- _Data extract_:

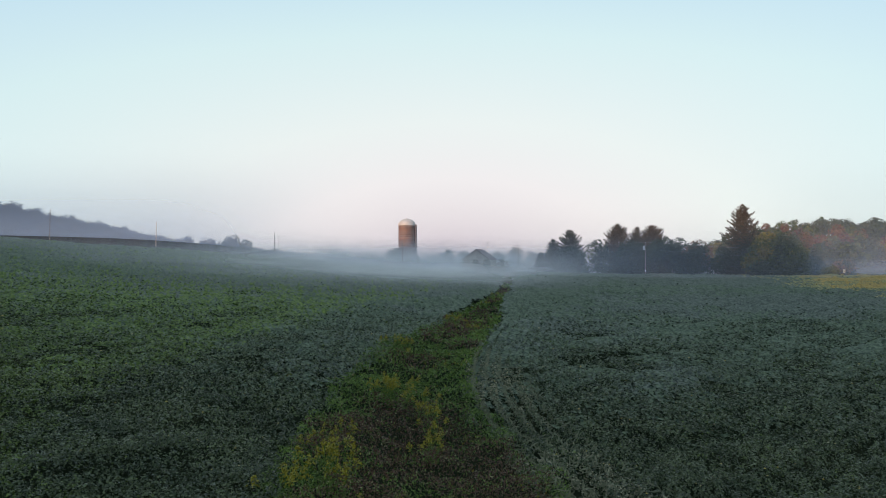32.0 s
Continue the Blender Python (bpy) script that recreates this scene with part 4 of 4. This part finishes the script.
Z = ground_z(X, Y) + np.clip(hgt, 0.12, 1.2) * (1 - 0.55 * rng.uniform(size=len(X)) ** 2)
u = rng.uniform(size=len(X))
mi = np.where(u < 0.80 * brown, 1, 0)
mi = np.where((mi == 0) & (u > 0.955 + 0.04 * smooth01((Y - 30) / 25)), 3, mi)
bloom = smooth01((lattice_noise(X, Y, 1.5, 65) - 0.45) / 0.2) * (1 - 0.4 * brown)
mi = np.where((rng.uniform(size=len(X)) < 0.05 * bloom), 2, mi)
vv, ff = leaf_quads(np.stack([X, Y, Z], -1), S * rng.uniform(1.0, 2.4, len(X)), S * rng.uniform(0.35, 0.8, len(X)), flat=0.25)
# thin pale stalks stand in the outermost rows
B = []
for k in range(5):
    y = np.arange(17.5, 44 - 2.5 * k, 0.085)
    y = y[rng.uniform(size=len(y)) < 0.85 - 0.1 * k]
    x = ditch_x(y) + strip_half(y) + 0.35 + 0.76 * k + rng.normal(0, 0.06, len(y))
    B.append(np.stack([x, y, ground_z(x, y) + rng.uniform(0.45, 0.72, len(y))], -1))
c = np.concatenate(B)
v, f = leaf_quads(c, rng.uniform(0.22, 0.42, len(c)), rng.uniform(0.03, 0.06, len(c)), 0.75, np.array([0, -1.0, 0.25]))
stalks = new("soybean_stalks", mesh_np("soybean_stalks", v, f, [M_STALK]))
tagged(stalks, "pale upright soybean stalks in the outermost rows", "crop", kind="stuff")
weeds = new("waterway_weeds", mesh_np("waterway_weeds", vv, ff, M_WEED, mi))
tagged(weeds, "rank green and rusty brown weeds along the waterway", "weeds", kind="stuff")


def goldenrod(seed, stems, height):
    """A clump of goldenrod: leafy stems and yellow plumes."""
    r = random.Random(seed)
    ob = thing("goldenrod", pose(0, 0, -50), "clump of goldenrod in yellow bloom among the weeds", "wildflower", "goldenrod clumps")
    C, B = [], []
    for k in range(stems):
        a, rad = r.uniform(0, 6.28), r.uniform(0, 0.42) ** 0.8
        foot = Vector((math.cos(a) * rad * 0.6, math.sin(a) * rad * 0.6, -0.1))
        tip = Vector((math.cos(a) * rad * 1.5, math.sin(a) * rad * 1.5, height * r.uniform(0.8, 1.1)))
        part("stem", tube_bm(foot, tip, 0.011, 0.006, 4), M_WEED[0], ob)
        s = rng.uniform(0.15, 0.85, 34)
        C.append(np.array(foot) + np.array(tip - foot) * s[:, None] + rng.normal(0, 0.07, (34, 3)))
        s = rng.uniform(0, 1, 46)
        B.append(np.array(tip) + np.stack([rng.normal(0, 0.085, 46) * (1.2 - s), rng.normal(0, 0.085, 46) * (1.2 - s), s * 0.30 - 0.14], -1))
    c = np.concatenate(C)
    vv, ff = leaf_quads(c, 0.12, 0.035, 0.3)
    tagged(part_me("foliage", mesh_np("foliage", vv, ff, [M_WEED[0]]), ob), kind="stuff")
    c = np.concatenate(B)
    vv, ff = leaf_quads(c, 0.065, 0.05, 0.4)
    tagged(part_me("bloom", mesh_np("bloom", vv, ff, [M_WEED[2]]), ob, "yellow flower plumes"), kind="stuff")
    return ob


proto = [goldenrod(1, 12, 1.1), goldenrod(2, 6, 0.95), goldenrod(3, 4, 0.8)]
r9 = random.Random(9)
spots = [(-88.7, 19.0, 0, 1.25), (-88.2, 18.2, 1, 1.2), (-88.9, 18.4, 2, 1.2), (-88.0, 30.2, 0, 1.0), (-87.4, 30.0, 1, 1.0), (-88.5, 30.6, 1, 0.9), (-85.8, 26.7, 1, 0.95), (-85.5, 25.9, 2, 0.9),
         (-85.5, 23.3, 1, 0.9), (-85.9, 23.0, 2, 0.9), (-89.1, 22.3, 1, 0.9), (-89.4, 21.7, 2, 0.9), (-88.7, 41.1, 1, 1.0), (-88.3, 41.6, 2, 0.9), (-86.2, 29.6, 2, 1.0), (-85.7, 28.2, 2, 0.9), (-86.8, 17.0, 2, 0.9),
         (-89.9, 17.6, 2, 1.0), (-84.6, 57.5, 1, 1.0), (-85.0, 58.5, 2, 0.9)]
for k in range(9):
    y = 30 + 80 * r9.random() ** 1.3
    spots.append((float(ditch_x(y)) + r9.uniform(-0.9, 0.9) * float(strip_half(y)), y, 1 + r9.randrange(2), r9.uniform(0.5, 0.8)))
for k, (x, y, kind, sc) in enumerate(spots):
    m = pose(x, y, float(ground_z(x, y)) + 0.05, 0, 0, k * 77) @ Matrix.Diagonal((sc, sc, sc, 1))
    if k < 3:
        proto[kind if k == 0 else k].matrix_world = m
    else:
        copy_thing(proto[kind], m)


# ---- by the road ----
sx, sy = 21.0, 165.4
sz = float(ground_z(sx, sy))
sign = thing("road_sign", pose(sx, sy, sz, 0, 6, 12), "small pale road sign leaning on a post", "road sign")
part("post", box_bm((0.09, 0.09, 2.2), (0, 0, 0.9), 0.01), M_POLE, sign)
face = part("plate", box_bm((0.72, 0.04, 0.9), (0, -0.07, 1.75), 0.02), M_SIGN, sign)
part("mark", box_bm((0.34, 0.01, 0.22), (0, -0.096, 1.78)), M_POLE, face)

gx0, gy0 = -19.5, 178.5
post = thing("leaning_post", pose(gx0, gy0, float(ground_z(gx0, gy0)), 0, -22, 0), "grey leaning guy post beside the utility pole", "post")
part("shaft", tube_bm((0, 0, -0.3), (0, 0, 1.9), 0.07, 0.06, 8), M_POLE, post)

hx, hy = -2.6, 189.0
house = thing("porch", pose(hx, hy, float(ground_z(hx, hy)) - 0.25, 0, 0, -8), "white-posted porch with dark low roof among trees", "porch")
part("deck", box_bm((4.4, 2.4, 0.3), (0, 0, 0.15), 0.02), M_BOARD, house)
part("roof", box_bm((5.0, 3.0, 0.22), (0, 0, 2.45), 0.03), M_ROOF, house)
for k in (-1.9, -1.3, 1.9):
    part("post", box_bm((0.18, 0.18, 2.1), (k, -1.0, 1.3), 0.02), M_WHITE, house)
part("back_wall", box_bm((4.4, 0.15, 2.2), (0, 1.1, 1.35)), M_BOARD, house)

cx0, cy0 = -2.0, 226.0
car = thing("car", pose(cx0, cy0, float(ground_z(cx0, cy0)), 0, 0, 8), "white parked car, only its upper half showing over the crop", "car")
body = part("body", box_bm((4.4, 1.75, 0.72), (0, 0, 0.68), 0.14), M_WHITE, car)
cab = part("cabin", poly_bm([(-1.75, -0.75, 1.0), (1.25, -0.75, 1.0), (0.6, -0.75, 1.5), (-1.2, -0.75, 1.5)], -1.5), M_WHITE, car)
part("side_window", poly_bm([(-1.45, -0.78, 1.06), (0.95, -0.78, 1.06), (0.5, -0.78, 1.42), (-1.1, -0.78, 1.42)], 0.02), M_GLASS, cab)
part("windscreen", poly_bm([(1.22, -0.62, 1.04), (1.22, 0.62, 1.04), (0.66, 0.62, 1.46), (0.66, -0.62, 1.46)], 0.02), M_GLASS, cab)
for x in (-1.4, 1.4):
    for y in (-0.82, 0.82):
        wheel = part("wheel", tube_bm((x, y - 0.1, 0.34), (x, y + 0.1, 0.34), 0.34, 0.34, 18), M_RUBBER, car)
        part("rim", tube_bm((x, y - 0.12, 0.34), (x, y + 0.12, 0.34), 0.2, 0.2, 14), M_METAL, wheel)
for y in (-0.6, 0.6):
    part("headlight", box_bm((0.06, 0.3, 0.14), (2.19, y, 0.78), 0.02), M_GLASS, car)


def mast(x, y, top_z, label):
    z0 = float(ground_z(x, y))
    ob = thing("light_mast", pose(x, y, z0), label, "mast", "far masts")
    part("shaft", tube_bm((0, 0, -0.5), (0, 0, top_z - z0), 0.34, 0.22, 8), M_METAL, ob)
    part("head", box_bm((4.2, 0.5, 0.55), (0, 0, top_z - z0), 0.05), M_METAL, ob)
    return ob


mast(-415, 648, 40.5, "tall slim light mast faint on the ridge")
mast(-340, 906, 42.0, "tall slim mast faint beyond the mist")
mast(-48, 600, 24.5, "slim mast faint beyond the mist")


# ---- mist ----
def mist_wall(name, y, x0, x1, top, mat, fade=60.0, tilt=0.0, right=0.0, left=0.0, ridge=False):
    """A bank of mist standing across the valley, thin at both ends."""
    xs, zs = np.linspace(x0, x1, 90), np.linspace(-6, top, 30)
    XX, ZZ = np.meshgrid(xs, zs)
    YY = y + tilt * XX + 5 * np.sin(XX / 57.0 + y)
    i = np.arange(XX.size).reshape(XX.shape)
    q = np.stack([i[:-1, :-1], i[:-1, 1:], i[1:, 1:], i[1:, :-1]], -1).reshape(-1, 4)
    me = mesh_np(name, np.stack([XX, YY, ZZ], -1).reshape(-1, 3), q, [mat], smooth=True)
    at = me.attributes.new("mist_amount", "FLOAT", "POINT")
    d = smooth01((XX - x0) / fade) * smooth01((x1 - XX) / fade) * (1 - right * smooth01((XX - 0) / 70)) * (1 - left * smooth01((-XX - 135) / 80)) * smooth01((ZZ - ground_z(XX, YY) + 0.6) / 1.8)
    if ridge:
        crest = 7 + (ground_z(XX * 1.32, 600) + 6) * 0.76
        d = d * smooth01((crest + 1 - ZZ) / 8)
    at.data.foreach_set("value", d.ravel().astype(np.float32))
    return tagged(new(name, me), "bank of pale morning mist in the low ground", "mist", kind="stuff")


def mist_veil(name, y, x0, x1, mat, height, fade=38.0, amount=1.0):
    """A low thin curtain of ground mist that follows the lie of the crop."""
    xs, up = np.linspace(x0, x1, 60), np.linspace(0, 1, 14)
    XX, UU = np.meshgrid(xs, up)
    YY = y + 3 * np.sin(XX / 23.0 + y) + 1.5 * np.sin(XX / 9.0 + 2 * y)
    ZZ = ground_z(XX, YY) + 0.5 + UU * height * (1 + 0.25 * np.sin(XX / 17.0 + y))
    i = np.arange(XX.size).reshape(XX.shape)
    q = np.stack([i[:-1, :-1], i[:-1, 1:], i[1:, 1:], i[1:, :-1]], -1).reshape(-1, 4)
    me = mesh_np(name, np.stack([XX, YY, ZZ], -1).reshape(-1, 3), q, [mat], smooth=True)
    at = me.attributes.new("mist_amount", "FLOAT", "POINT")
    d = smooth01((XX - x0) / fade) * smooth01((x1 - XX) / fade) * (1 - 0.9 * smooth01((ground_z(XX, YY) - 3.4) / 3.4)) * (1 - smooth01(UU * 1.02)) * smooth01((ZZ - ground_z(XX, YY) - 0.5) / 1.6)
    at.data.foreach_set("value", (amount * d).ravel().astype(np.float32))
    return tagged(new(name, me), "thin veil of ground mist drifting over the crop", "mist", kind="stuff")


MIST, HAZE = (0.90, 0.92, 0.99), (0.46, 0.57, 0.78)
# mist_road is blue so that the tree fronts look shaded: shade put into colour
mist_wall("haze_bank", 183, -330, 330, 20.5, mist_mat("mist_road", (0.50, 0.64, 0.95), 0.34, 9.0, 11, low=0.4), 80, -0.265)
mist_wall("haze_bank", 149, -330, 330, 26, mist_mat("mist_near", (0.66, 0.67, 0.83), 0.21, 13.0, 12, low=0.6), 80, -0.265, right=0.55)
mist_wall("mist_bank", 232, -330, 40, 18, mist_mat("mist_b", MIST, 0.92, 10.0, 7.5, low=0.5), 60, left=0.88)
mist_wall("mist_bank", 350, -520, 70, 21, mist_mat("mist_d", MIST, 0.92, 11.0, 9.5, low=0.6), 70, left=0.88)
mist_wall("haze_bank", 372, -700, -130, 90, mist_mat("mist_e", (0.43, 0.56, 0.86), 0.58, 50, 38, low=0.9), 140)
# mist_g is bluer and darker than MIST: its shade is painted in
mist_wall("mist_bank", 256, 25, 420, 11, mist_mat("mist_g", (0.62, 0.70, 0.88), 0.55, 5.5, 4.5, low=0.25), 30)
mist_wall("haze_bank", 276, 40, 420, 66, mist_mat("mist_f", HAZE, 0.11, 45, 20, low=0.85), 60)
veil = mist_mat("mist_veil", (0.93, 0.93, 1.0), 1.0, 60, 5, (0.02, 0.02, 0.25), low=0.30)
for y, x0, x1, h, soft_end, amount in ((160, -225, -26, 8.5, 40, 0.65), (136, -225, -48, 8.5, 32, 0.85), (114, -225, -52, 6.8, 34, 0.80), (98, -200, -58, 5.2, 32, 0.42), (84, -170, -62, 4.2, 28, 0.18)):
    mist_veil("ground_mist", y, x0, x1, veil, h, soft_end, amount)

- _Your goal_: Scan the material above for the word "with". Copy each line where it occurs.

- _Output below_:
Continue the Blender Python (bpy) script that recreates this scene with part 4 of 4. This part finishes the script.
house = thing("porch", pose(hx, hy, float(ground_z(hx, hy)) - 0.25, 0, 0, -8), "white-posted porch with dark low roof among trees", "porch")